— START Listed records —
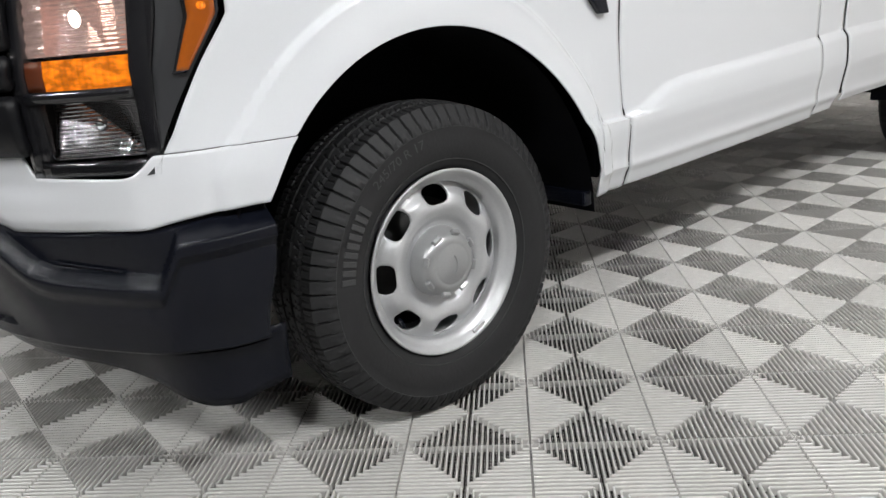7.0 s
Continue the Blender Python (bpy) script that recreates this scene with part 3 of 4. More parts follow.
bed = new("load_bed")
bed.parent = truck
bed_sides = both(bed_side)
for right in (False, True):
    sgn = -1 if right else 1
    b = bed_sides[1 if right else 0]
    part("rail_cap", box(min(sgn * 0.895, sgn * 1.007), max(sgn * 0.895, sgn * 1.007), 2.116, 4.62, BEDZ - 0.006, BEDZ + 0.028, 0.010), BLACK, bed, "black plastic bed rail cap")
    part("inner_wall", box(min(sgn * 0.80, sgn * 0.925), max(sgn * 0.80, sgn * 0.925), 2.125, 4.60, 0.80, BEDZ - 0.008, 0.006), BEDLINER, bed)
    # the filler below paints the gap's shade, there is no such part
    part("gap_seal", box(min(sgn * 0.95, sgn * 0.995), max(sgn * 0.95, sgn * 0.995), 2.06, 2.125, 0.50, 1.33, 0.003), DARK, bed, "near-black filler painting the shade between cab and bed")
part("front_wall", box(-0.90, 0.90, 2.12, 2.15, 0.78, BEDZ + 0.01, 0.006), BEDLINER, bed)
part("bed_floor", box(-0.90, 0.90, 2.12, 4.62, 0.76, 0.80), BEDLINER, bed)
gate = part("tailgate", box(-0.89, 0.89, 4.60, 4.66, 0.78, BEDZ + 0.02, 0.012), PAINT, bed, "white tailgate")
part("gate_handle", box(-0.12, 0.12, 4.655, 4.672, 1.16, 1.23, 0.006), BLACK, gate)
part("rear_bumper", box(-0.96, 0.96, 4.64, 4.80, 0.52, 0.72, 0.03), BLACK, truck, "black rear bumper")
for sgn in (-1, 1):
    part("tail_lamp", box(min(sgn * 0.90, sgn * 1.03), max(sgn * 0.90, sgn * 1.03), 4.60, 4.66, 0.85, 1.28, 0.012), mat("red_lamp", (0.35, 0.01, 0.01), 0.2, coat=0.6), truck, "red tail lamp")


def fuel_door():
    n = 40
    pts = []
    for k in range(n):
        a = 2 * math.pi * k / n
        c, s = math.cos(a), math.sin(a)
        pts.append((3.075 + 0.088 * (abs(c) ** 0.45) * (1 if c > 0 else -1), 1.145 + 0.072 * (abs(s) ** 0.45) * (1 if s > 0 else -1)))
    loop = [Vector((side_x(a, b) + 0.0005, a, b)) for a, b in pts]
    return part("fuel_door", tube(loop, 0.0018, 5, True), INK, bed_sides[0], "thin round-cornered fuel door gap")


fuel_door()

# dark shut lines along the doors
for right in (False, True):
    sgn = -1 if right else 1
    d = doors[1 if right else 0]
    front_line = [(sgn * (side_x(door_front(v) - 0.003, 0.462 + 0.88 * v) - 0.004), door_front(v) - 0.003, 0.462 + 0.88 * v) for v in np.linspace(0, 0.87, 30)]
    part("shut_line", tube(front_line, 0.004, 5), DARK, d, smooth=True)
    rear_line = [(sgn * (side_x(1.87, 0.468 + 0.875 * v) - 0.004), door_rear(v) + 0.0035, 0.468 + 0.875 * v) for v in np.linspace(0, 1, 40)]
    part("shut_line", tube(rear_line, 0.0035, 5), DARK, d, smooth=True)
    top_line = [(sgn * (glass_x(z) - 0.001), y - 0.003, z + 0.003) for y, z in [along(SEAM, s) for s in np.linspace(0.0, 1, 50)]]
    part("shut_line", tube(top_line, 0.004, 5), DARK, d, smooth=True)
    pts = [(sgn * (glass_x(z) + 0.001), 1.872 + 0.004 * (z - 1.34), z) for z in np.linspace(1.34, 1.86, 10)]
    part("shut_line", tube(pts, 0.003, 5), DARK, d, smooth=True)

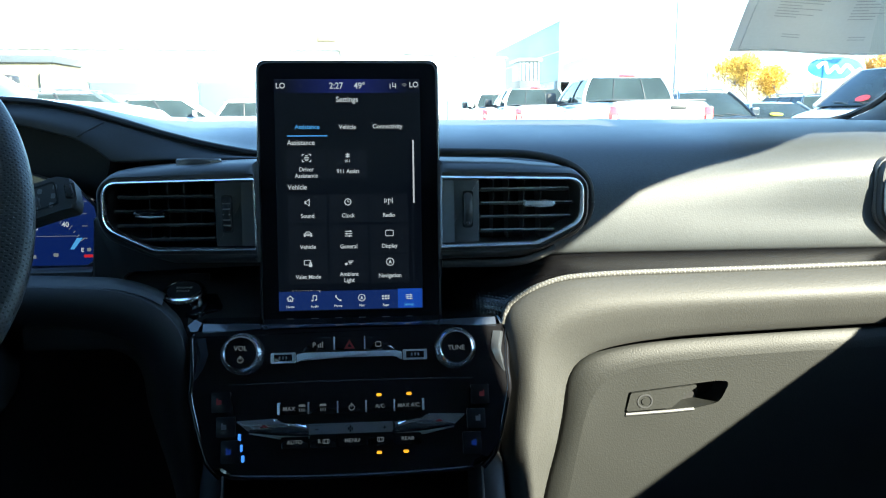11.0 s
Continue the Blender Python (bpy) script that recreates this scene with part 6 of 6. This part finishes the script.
— END Listed records —
#### Task to carry out
Every line of the material is to be quoted exactly, with no pictures carried over.

#### Result of this exercise
7.0 s
Continue the Blender Python (bpy) script that recreates this scene with part 3 of 4. More parts follow.
bed = new("load_bed")
bed.parent = truck
bed_sides = both(bed_side)
for right in (False, True):
    sgn = -1 if right else 1
    b = bed_sides[1 if right else 0]
    part("rail_cap", box(min(sgn * 0.895, sgn * 1.007), max(sgn * 0.895, sgn * 1.007), 2.116, 4.62, BEDZ - 0.006, BEDZ + 0.028, 0.010), BLACK, bed, "black plastic bed rail cap")
    part("inner_wall", box(min(sgn * 0.80, sgn * 0.925), max(sgn * 0.80, sgn * 0.925), 2.125, 4.60, 0.80, BEDZ - 0.008, 0.006), BEDLINER, bed)
    # the filler below paints the gap's shade, there is no such part
    part("gap_seal", box(min(sgn * 0.95, sgn * 0.995), max(sgn * 0.95, sgn * 0.995), 2.06, 2.125, 0.50, 1.33, 0.003), DARK, bed, "near-black filler painting the shade between cab and bed")
part("front_wall", box(-0.90, 0.90, 2.12, 2.15, 0.78, BEDZ + 0.01, 0.006), BEDLINER, bed)
part("bed_floor", box(-0.90, 0.90, 2.12, 4.62, 0.76, 0.80), BEDLINER, bed)
gate = part("tailgate", box(-0.89, 0.89, 4.60, 4.66, 0.78, BEDZ + 0.02, 0.012), PAINT, bed, "white tailgate")
part("gate_handle", box(-0.12, 0.12, 4.655, 4.672, 1.16, 1.23, 0.006), BLACK, gate)
part("rear_bumper", box(-0.96, 0.96, 4.64, 4.80, 0.52, 0.72, 0.03), BLACK, truck, "black rear bumper")
for sgn in (-1, 1):
    part("tail_lamp", box(min(sgn * 0.90, sgn * 1.03), max(sgn * 0.90, sgn * 1.03), 4.60, 4.66, 0.85, 1.28, 0.012), mat("red_lamp", (0.35, 0.01, 0.01), 0.2, coat=0.6), truck, "red tail lamp")


def fuel_door():
    n = 40
    pts = []
    for k in range(n):
        a = 2 * math.pi * k / n
        c, s = math.cos(a), math.sin(a)
        pts.append((3.075 + 0.088 * (abs(c) ** 0.45) * (1 if c > 0 else -1), 1.145 + 0.072 * (abs(s) ** 0.45) * (1 if s > 0 else -1)))
    loop = [Vector((side_x(a, b) + 0.0005, a, b)) for a, b in pts]
    return part("fuel_door", tube(loop, 0.0018, 5, True), INK, bed_sides[0], "thin round-cornered fuel door gap")


fuel_door()

# dark shut lines along the doors
for right in (False, True):
    sgn = -1 if right else 1
    d = doors[1 if right else 0]
    front_line = [(sgn * (side_x(door_front(v) - 0.003, 0.462 + 0.88 * v) - 0.004), door_front(v) - 0.003, 0.462 + 0.88 * v) for v in np.linspace(0, 0.87, 30)]
    part("shut_line", tube(front_line, 0.004, 5), DARK, d, smooth=True)
    rear_line = [(sgn * (side_x(1.87, 0.468 + 0.875 * v) - 0.004), door_rear(v) + 0.0035, 0.468 + 0.875 * v) for v in np.linspace(0, 1, 40)]
    part("shut_line", tube(rear_line, 0.0035, 5), DARK, d, smooth=True)
    top_line = [(sgn * (glass_x(z) - 0.001), y - 0.003, z + 0.003) for y, z in [along(SEAM, s) for s in np.linspace(0.0, 1, 50)]]
    part("shut_line", tube(top_line, 0.004, 5), DARK, d, smooth=True)
    pts = [(sgn * (glass_x(z) + 0.001), 1.872 + 0.004 * (z - 1.34), z) for z in np.linspace(1.34, 1.86, 10)]
    part("shut_line", tube(pts, 0.003, 5), DARK, d, smooth=True)

11.0 s
Continue the Blender Python (bpy) script that recreates this scene with part 6 of 6. This part finishes the script.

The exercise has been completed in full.